Since President Obama's inaugural speech when he took on climate change, progressive groups and many Democrats have been coming up with ways he can address it.
Republicans have made it clear they have no interest in climate legislation or a carbon tax.
So, what does Obama have in mind?
He would like to see Congress pass a Clean Energy Standard that would allow utilities to decide the types of resources that would meet a target.
He plans to do "targeted and smart" investments in research and demonstration projects that can catalyze clean energy and create manufacturing jobs, and push greater efficiencies in buildings. And a key point of action is to use the upcoming corporate tax reform process to try to "level the playing field" for renewable energy, advisor Brian Deese, who is deputy director of the National Economic Council said at a conference.
"The way that corporate tax reform gets done could have a dramatic effect, long-term, about the incentives for investment in the United States for different types of technologies, renewable technologies," he says.
And there may be executive actions that don't require approval from Congress. Then there's the EPA, which can implement regulations that require power plants to cut emissions.

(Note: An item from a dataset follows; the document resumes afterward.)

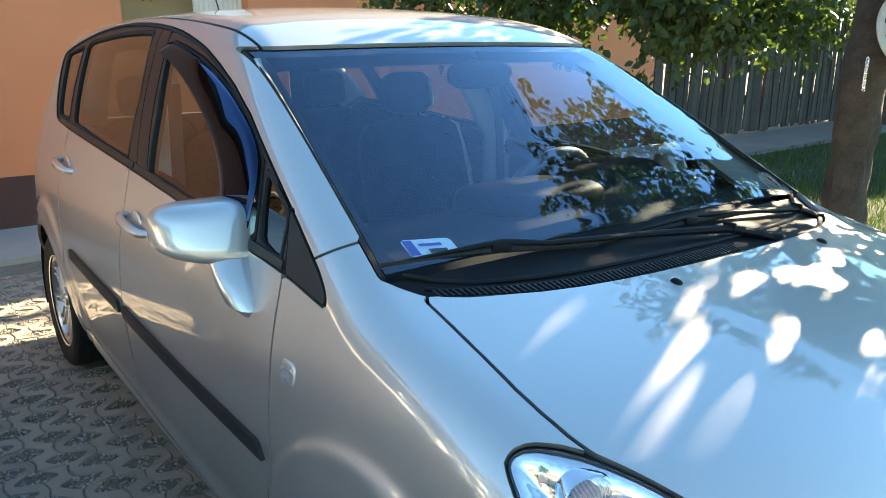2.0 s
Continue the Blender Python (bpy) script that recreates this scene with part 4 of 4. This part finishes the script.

Bicameral Task Force Forms
Rep. Henry Waxman (D-CA) and Sen. Sheldon Whitehouse (D-RI) launched a Bicameral Task Force on Climate Change this week to raise awareness, develop effective policies and enact measures that "reduce emissions, spur new technologies and enhance resiliency to climate disruption."
In December, Barbara Boxer (S-CA) formed a climate change caucus in the Senate.
"Every day we wait, every time we allow an opportunity to reduce our carbon pollution pass us by, it becomes less likely that we will be able to prevent the worst impacts of climate change," says Waxman.
Waxman sponsored comprehensive climate legislation which passed the House in 2009, but never came up for a vote in the Senate. He's now focused on getting a carbon tax, which would "help solve the seemingly intractable problem of global warming and at the same time help solve the seemingly intractable problem of the budget deficit."
But he knows that won't happen now. Instead, if confronted by aggressive executive actions, Republicans might decide they would prefer legislation, which they could influence.
They wrote a letter to President Obama, outlining the measures he can control. The first thing is to use his State of the Union address to expand on his vision for tackling climate change.
They ask him to develop a comprehensive plan that he can quickly achieve through executive action that includes:
1. Specific steps federal agences will take to ensure US emissions are at least 17% below 2005 levels by 2020 (the goal Obama set at the UN conference in 2009.
2. Accelerate investments in clean energy technology by marshalling resources of leading scientific institutions
3. A strategy to protect the many vulnerable areas of the US from the worst effects of climate change.
"During your first term you took key - and often overlooked - steps forward. The investments you made in solar and wind energy and energy efficiency under the Recovery Act invigorated US production of clean, renewable energy and helped return Americans to work. The new tailpipe standards you negotiated for automobiles will double fuel economy and produce major reductions in carbon emissions from passenger vehicles. Your Environment Protection Agency has proposed new standards for power plants. Unfortunately, these measures are likely to only get us only half the way toward the 2020 goal. A much more aggressive plan of action is needed," the letter says.
They point to the fact that fossil fuel industries are spending hundreds of millions of dollars to confuse the public - as a result, too few Americans understand the gravity and urgency of the situation, which is why presidential leadership is so necessary.
The administration has broad authority to spur research and development in clean energy, enact tighter efficiency standards through the Department of Energy, set emission limits through the Environmental Protection Agency (EPA), and many agencies could act together to reduce climate change forcers such as black carbon and methane.
The letter ends by saying, "We in Congress need your leadership most of all. Virtually all Republicans opposed comprehensive climate legislation in the 111th Congress, and they voted to strip EPA of regulatory in the last one. Progress in Congress may be so difficult or protracted that you should not hesitate to act."
Mobilize the Public
They also plan to mobilize the public to force through "barricades of denial."
"We know that meaningful carbon legislation won't pass in this Congress under the present status quo-of a Congress surrounded and barricaded by special interests, by polluters, by phony organizations set up by polluters to look like legitimate scientific organizations," says Senator Whitehouse.
"So a new factor has to be brought into that equation, and that is the clear understanding, a clear and present understanding of the American public, that this is something we have to do something about," he says.